There are calamities in the world that have no easy answer - for which we plead with God for healing, justice and righteousness. But there are others that have their root in our innate human selfishness. Their resolution relies upon a collective sense of owning up - we were responsible - we got this wrong. The answer lies in the admission of failure, not in the self-confident proclamation of why we're better than everyone else. The prophets are consistently calling their people to examine their ways, admit their failings and return to God.
The Lord's word to Solomon, at the dedication of the First Temple, are these:
"When I shut up the heavens so that there is no rain, or command locusts to devour the land or send a plague among my people, if my people, who are called by my name, will humble themselves and pray and seek my face and turn from their wicked ways, then I will hear from heaven, and I will forgive their sin and heal their land." (2 Chronicles 7.13,14)

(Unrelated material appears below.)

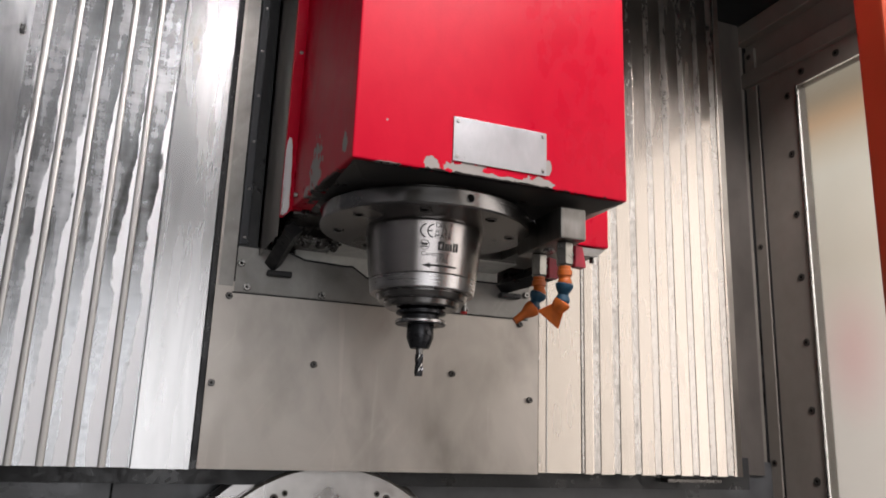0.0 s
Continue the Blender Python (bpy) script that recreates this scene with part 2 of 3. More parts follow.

Jesus' parable is consistent with this message - for a people as well as for individuals - that God's way is to be found in the prayer, "God, be merciful to me a sinner", not in the prayer, "I thank you for all my overdone virtue, and that you haven't made me like the rest."
The challenge for us today: in our prayer for ourselves, for our church and for our nation, be honest about our failings, be honest about where we need help, don't look down on others, and be open to what God wants from us. God first.
Come to God as you are, not as you would be.